The reason for keeping it? On the back, Ralph Hinman had penciled out a calendar of when his dairy cows freshened, noting dates for cows named Princess, Flossie, Delta and more.
They pulled out her brother Bobby’s church report card from the First Congregational Church, rumored to have been started by abolitionists. Research showed the Hinman family had attended the church for generations. Chris Hopes dug deeper, and found evidence that pointed to the house’s involvement in the Underground Railroad, making it an even more valuable historic landmark.
They also found Betty’s 4-H fashion revue notice — “bring your completed projects and your mother!” — and a long-lost photo of Betty’s grandmother, Myrtie.
“We know things now that the people who lived here didn’t even know,” Tom said.
Betty Kennedy agreed.
“These two know more about my family than I do!”
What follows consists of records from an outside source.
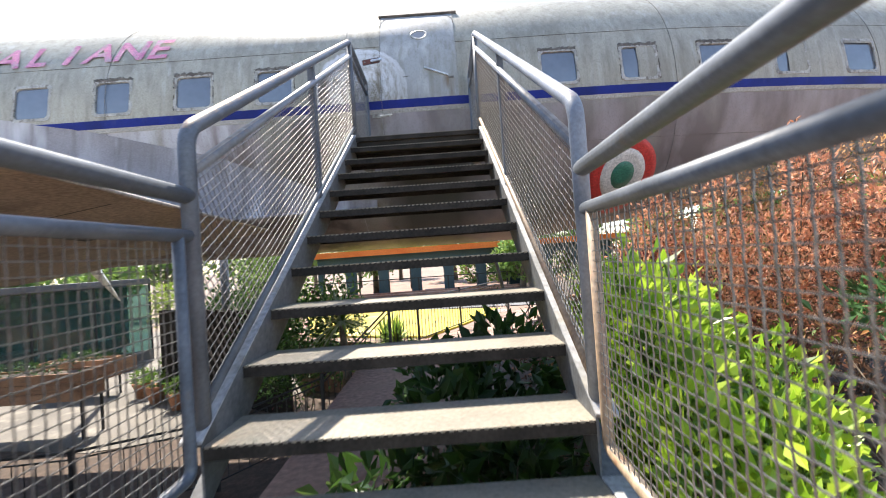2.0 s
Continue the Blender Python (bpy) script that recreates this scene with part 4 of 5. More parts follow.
def stems(at, tops, r0, seed):
    q = random.Random(seed)
    g = Geo()
    for x, y, z in tops:
        m = Vector(((at[0] * 0.6 + x * 0.4) + q.uniform(-0.05, 0.05), (at[1] * 0.6 + y * 0.4) + q.uniform(-0.05, 0.05), (at[2] + z) / 2))
        g.tube([(at[0] + q.uniform(-r0, r0) * 3, at[1] + q.uniform(-r0, r0) * 3, at[2]), m, (x, y, z)], r0, 5, False, (r0, r0 * 0.75, r0 * 0.3))
    return g


def plant(name, at, blobs, sets, label, category="shrub", stem=0.012, seed=1, group="", stem_mat="bark"):
    ob = thing(name, at, label, category, group)
    part("stem", stems(at, [(b[0], b[1], b[2] + b[5] * 0.4) for b in blobs], stem, seed), M[stem_mat], ob, "")
    for i, (count, size, mat, kw) in enumerate(sets):
        part("foliage", leaves(blobs, count, size, seed * 7 + i, **kw), M[mat], ob, "")
    return ob


def blob_row(p, q, n, rx, ry, rz, jit, seed):
    k = random.Random(seed)
    return [tuple(p[i] + (q[i] - p[i]) * t / max(n - 1, 1) + k.uniform(-jit, jit) for i in range(3)) + (rx * k.uniform(0.8, 1.2), ry * k.uniform(0.8, 1.2), rz * k.uniform(0.8, 1.2)) for t in range(n)]


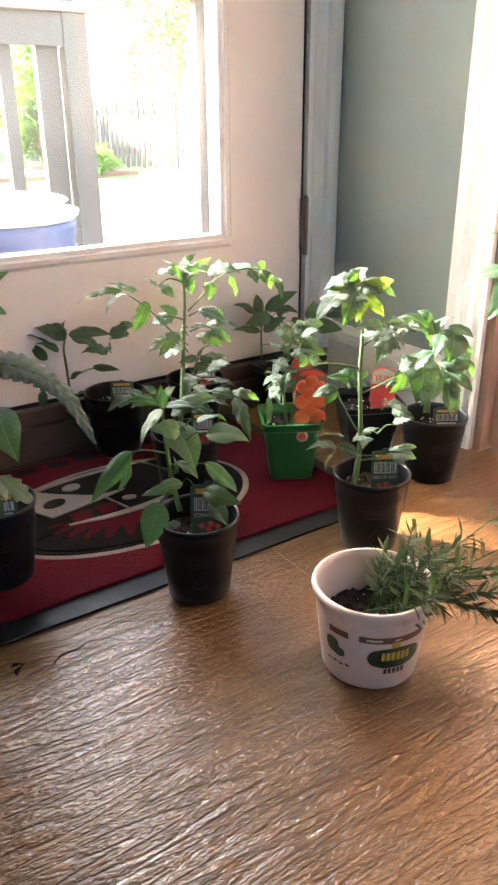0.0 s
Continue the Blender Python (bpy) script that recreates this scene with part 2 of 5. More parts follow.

And it’s all because the nearly 200-year-old house has walls that talked.
(Reporter Andrea Zippay welcomes feedback by phone at 800-837-3419 or by e-mail at azippay@farmanddairy.com.)
Farmstead history
1817 A structure is built, along present-day state Route 44 north of Ravenna, as the Farmers Inn, a tavern. Family records show it was a familiar landmark in the wilderness of northeastern Ohio and was a popular stop on the stagecoach route between Ravenna and Painesville.
1832 Lathrop Reed left his home in Connecticut to seek a new home in the Western Reserve. He eventually bought the inn and married the previous owner’s daughter, Helen. He tore out the bar room and remodeled the building into a home. He also started milking cows and turned the property into a dairy farm.
1845/1846 The kitchen fireplace is changed, with the addition of a discarded headstone as the hearth. The headstone is engraved with the date April 19, 1845. Modern research points to the headstone belonging to a David Miller, who died at age 30 from consumption.
1864 Harlan Hinman is born in the family home.
1873 A stone wall behind the house reveals a rock carved with the date ‘June 1873’ and the initials ELH. Betty Kennedy, a descendant of the family, identifies the initials as belonging to Elizar Hinman, probably the son relegated to build the wall.
1899 Ralph A. Hinman is born in the house, the son of Harlan and Myrtie Hinman.
1923 Ralph Hinman graduated from The Ohio State University and came back to the farm, growing the dairy herd from 20 to 75. He also ran a bottling facility on the farm and sold milk in Ravenna. On his milk route, he met Ruth, who would become his wife.
1935 Robert Hinman is born to Ralph and Ruth Hinman.
1936 Betty Hinman Kennedy is born to Ralph and Ruth Hinman. Today, at age 70, Betty lives in Lucasville, Ohio.
1996 Betty Kennedy sells the family property to Norman Webb.
2005 Webb sells a 26-acre parcel of the original farm, with the house and barn, to Tom and Chris Hopes.